The location of the Walgreens, just a mile from the course, highlights the inherent tension of hosting a global event in a residential area. The boundary between the “bubble” of the tournament and the surrounding community of Ponte Vedra Beach is porous. That permeability, usually a convenience for fans and local businesses, became a liability last night.

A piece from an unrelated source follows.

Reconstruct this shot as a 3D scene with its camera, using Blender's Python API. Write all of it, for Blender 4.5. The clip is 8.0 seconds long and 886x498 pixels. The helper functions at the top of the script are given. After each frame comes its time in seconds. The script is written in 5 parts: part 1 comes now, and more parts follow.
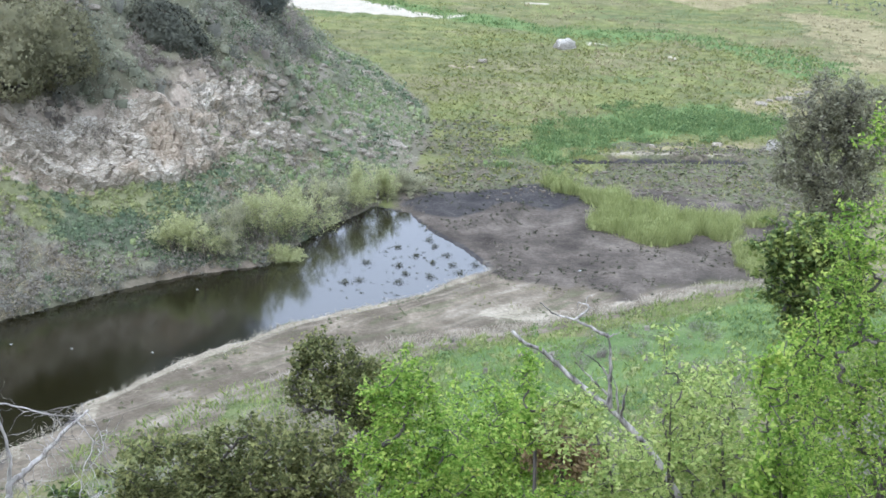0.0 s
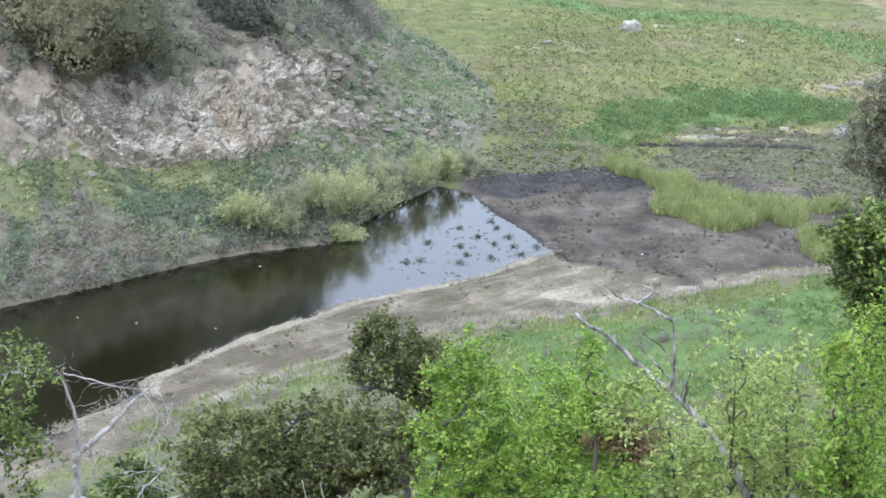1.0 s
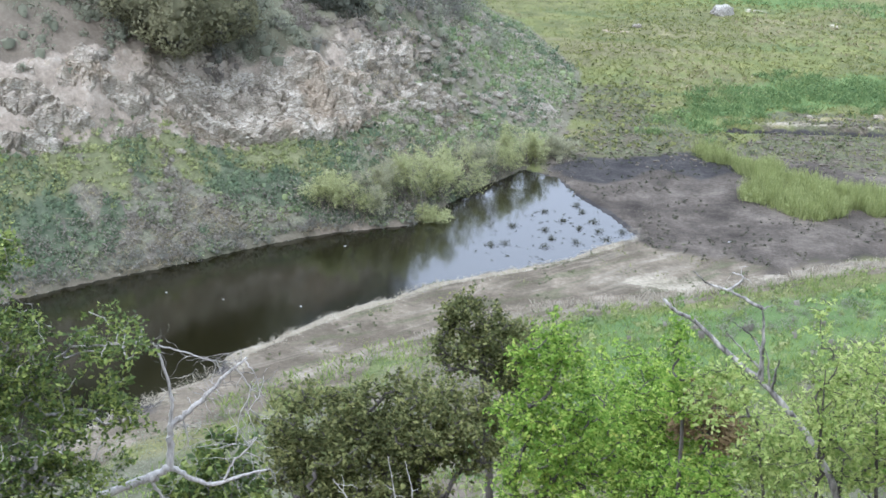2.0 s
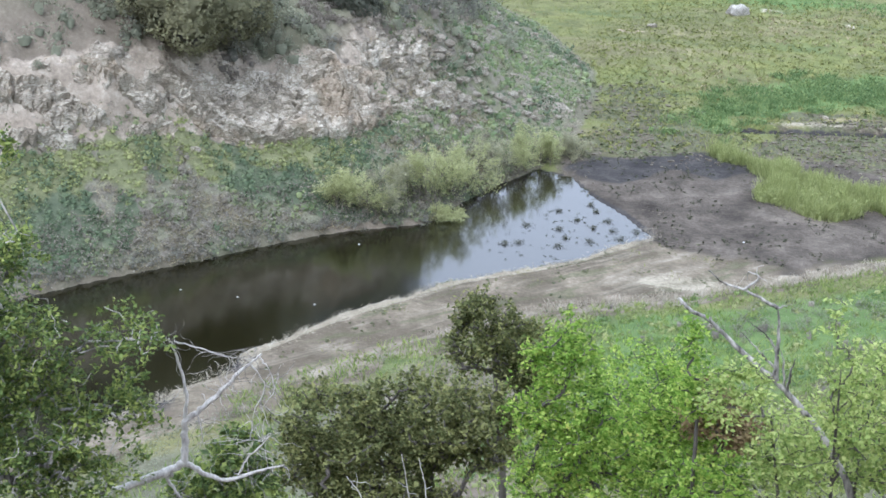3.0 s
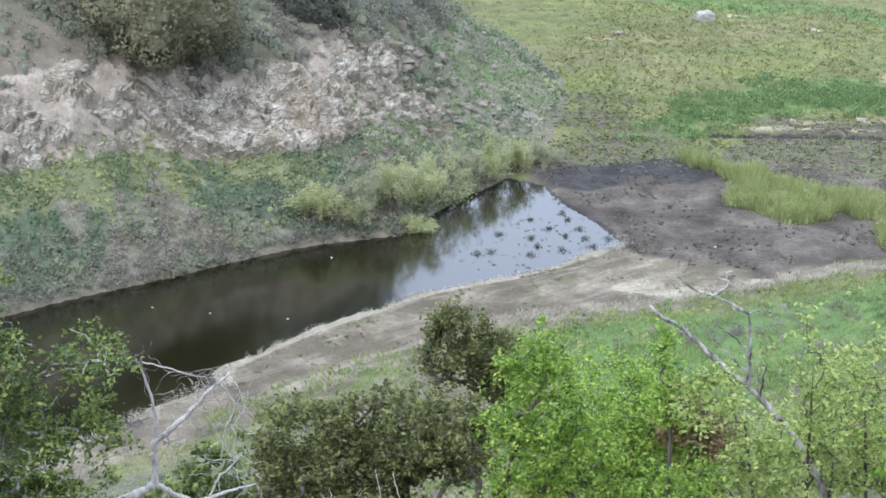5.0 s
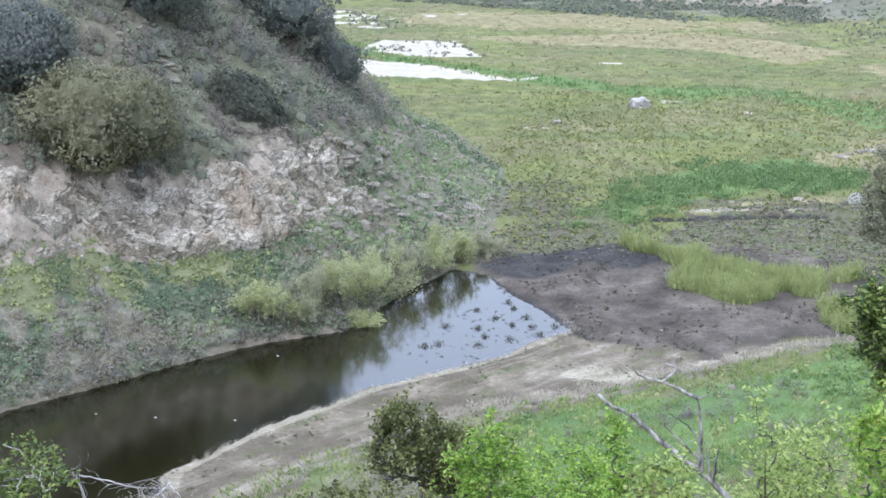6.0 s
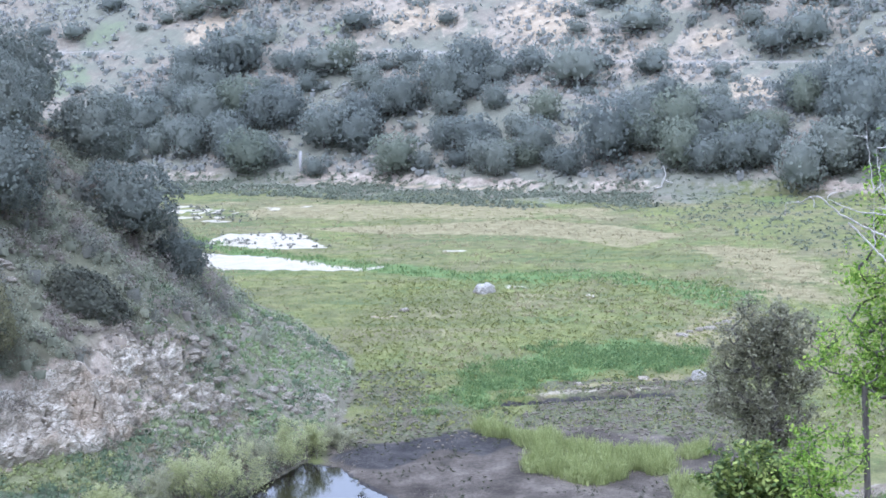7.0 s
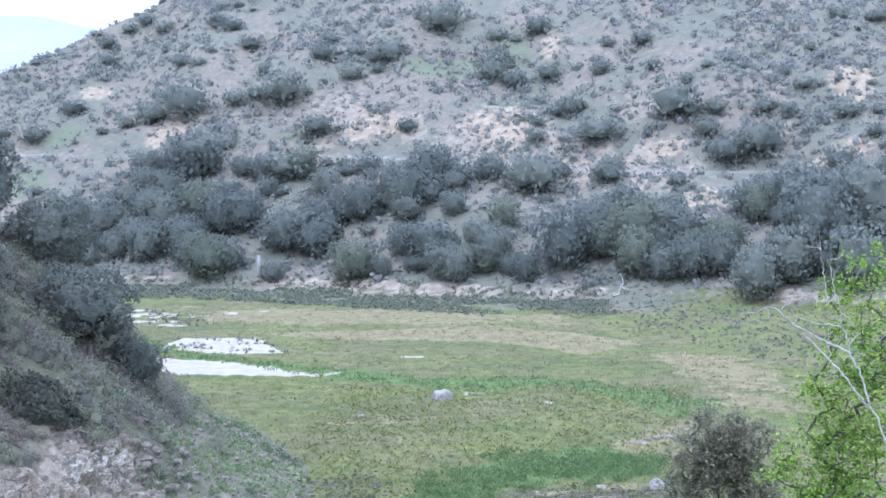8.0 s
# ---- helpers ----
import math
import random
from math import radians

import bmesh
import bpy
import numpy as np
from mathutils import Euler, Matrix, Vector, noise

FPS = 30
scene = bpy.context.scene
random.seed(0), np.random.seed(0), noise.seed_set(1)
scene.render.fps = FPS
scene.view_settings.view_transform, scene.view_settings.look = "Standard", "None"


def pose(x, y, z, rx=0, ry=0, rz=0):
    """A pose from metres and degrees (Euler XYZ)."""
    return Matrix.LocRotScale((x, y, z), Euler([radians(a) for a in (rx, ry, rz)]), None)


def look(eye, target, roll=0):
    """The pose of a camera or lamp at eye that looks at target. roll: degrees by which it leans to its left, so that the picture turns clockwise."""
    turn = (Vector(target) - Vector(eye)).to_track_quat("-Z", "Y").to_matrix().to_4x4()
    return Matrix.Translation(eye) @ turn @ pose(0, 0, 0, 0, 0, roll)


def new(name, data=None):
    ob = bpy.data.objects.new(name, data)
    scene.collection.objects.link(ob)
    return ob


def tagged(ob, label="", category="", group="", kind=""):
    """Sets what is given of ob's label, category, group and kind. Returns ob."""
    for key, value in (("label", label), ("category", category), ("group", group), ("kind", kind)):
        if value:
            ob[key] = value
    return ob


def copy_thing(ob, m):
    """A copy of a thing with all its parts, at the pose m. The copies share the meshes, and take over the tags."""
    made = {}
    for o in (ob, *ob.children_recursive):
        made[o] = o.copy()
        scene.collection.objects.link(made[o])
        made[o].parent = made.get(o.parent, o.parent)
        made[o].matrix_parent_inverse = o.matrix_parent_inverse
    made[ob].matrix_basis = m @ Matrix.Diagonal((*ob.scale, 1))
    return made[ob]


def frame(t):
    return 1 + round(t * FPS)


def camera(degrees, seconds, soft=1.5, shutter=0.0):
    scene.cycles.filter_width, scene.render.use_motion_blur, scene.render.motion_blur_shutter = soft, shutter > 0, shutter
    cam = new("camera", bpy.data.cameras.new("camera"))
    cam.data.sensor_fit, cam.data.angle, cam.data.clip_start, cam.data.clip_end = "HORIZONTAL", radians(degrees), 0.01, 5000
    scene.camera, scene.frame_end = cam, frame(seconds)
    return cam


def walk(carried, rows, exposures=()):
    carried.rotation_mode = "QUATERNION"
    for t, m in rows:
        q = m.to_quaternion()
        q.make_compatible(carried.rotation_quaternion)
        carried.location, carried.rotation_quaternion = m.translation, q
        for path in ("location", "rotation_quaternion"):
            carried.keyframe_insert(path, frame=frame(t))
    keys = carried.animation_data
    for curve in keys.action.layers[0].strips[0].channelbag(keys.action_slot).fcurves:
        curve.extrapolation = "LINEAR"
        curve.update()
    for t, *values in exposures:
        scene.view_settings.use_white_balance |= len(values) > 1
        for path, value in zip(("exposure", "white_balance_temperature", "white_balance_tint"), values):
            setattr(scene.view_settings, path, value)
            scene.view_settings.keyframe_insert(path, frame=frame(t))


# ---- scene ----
cam = camera(37.5, 8.0, soft=1.65)
# seconds, x, y, z, yaw to the left, pitch, lean to the left
PATH = [
    (0.0, 0.000, -0.000, 30.000, 5.098, -20.057, 2.160),
    (0.5, -0.020, -0.003, 30.007, 6.538, -20.537, 2.635),
    (1.0, -0.039, 0.009, 29.981, 7.922, -20.988, 2.081),
    (1.5, -0.081, -0.080, 30.005, 10.417, -21.699, 1.699),
    (3.0, -0.114, -0.097, 29.981, 12.455, -21.922, 1.901),
    (3.5, -0.129, -0.113, 29.976, 12.377, -21.993, 1.692),
    (4.0, -0.115, -0.097, 29.973, 12.318, -22.072, 1.728),
    (5.5, -0.075, 0.049, 29.971, 10.195, -20.054, 0.422),
    (6.0, -0.071, 0.198, 29.941, 8.737, -17.373, -0.268),
    (6.5, 0.028, 0.603, 29.828, 5.496, -13.445, -0.984),
    (7.0, -0.135, 0.542, 29.833, 1.858, -9.128, -0.650),
    (7.5, -0.073, 0.750, 29.823, 1.505, -6.805, -0.353),
    (8.0, -0.090, 0.688, 29.840, -0.000, -4.504, 0.001),
]
walk(cam, [(t, pose(x, y, z) @ pose(0, 0, 0, 0, 0, yaw) @ pose(0, 0, 0, 90 + pitch) @ pose(0, 0, 0, 0, 0, lean))
           for t, x, y, z, yaw, pitch, lean in PATH],
     exposures=[(0.0, 0.97, 5500, 12), (4.2, 0.96, 5530, 12), (5.5, 0.97, 5480, 13), (6.5, 1.0, 5230, 16), (7.0, 1.03, 5080, 18), (7.5, 0.98, 5010, 19), (8.0, 0.87, 4960, 19)])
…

The New Normal? Rethinking Security at Flagship Events
In the aftermath, one question will dominate security debriefings from Florida to future major championship sites: could it happen again? The PGA Tour, the NFL, the Olympics—all operate under the assumption of layered security. The Players breach suggests that the outer perimeter, especially on vast, semi-rural properties with multiple access points, may need a fundamental review. Technology like thermal imaging, drone detection, and increased patrols of course perimeters during overnight hours will now be scrutinized.
For fans, the incident serves as a sobering reminder that even the most meticulously planned sporting spectacles are not impervious to the violence that exists in the surrounding world. The beautiful, controlled chaos of The Players Championship was briefly interrupted by the uncontrolled chaos of a real manhunt. That intersection is where modern event security now must focus its attention.
This was more than a delay. It was a stress test of the entire sports event security model, and the system showed a crack. As the tournament resumes Sunday with a new narrative—one of resilience in the face of crisis—the legacy of this weekend will include a hard look at how the “Fifth Major” and its peers protect their grounds, their people, and their game.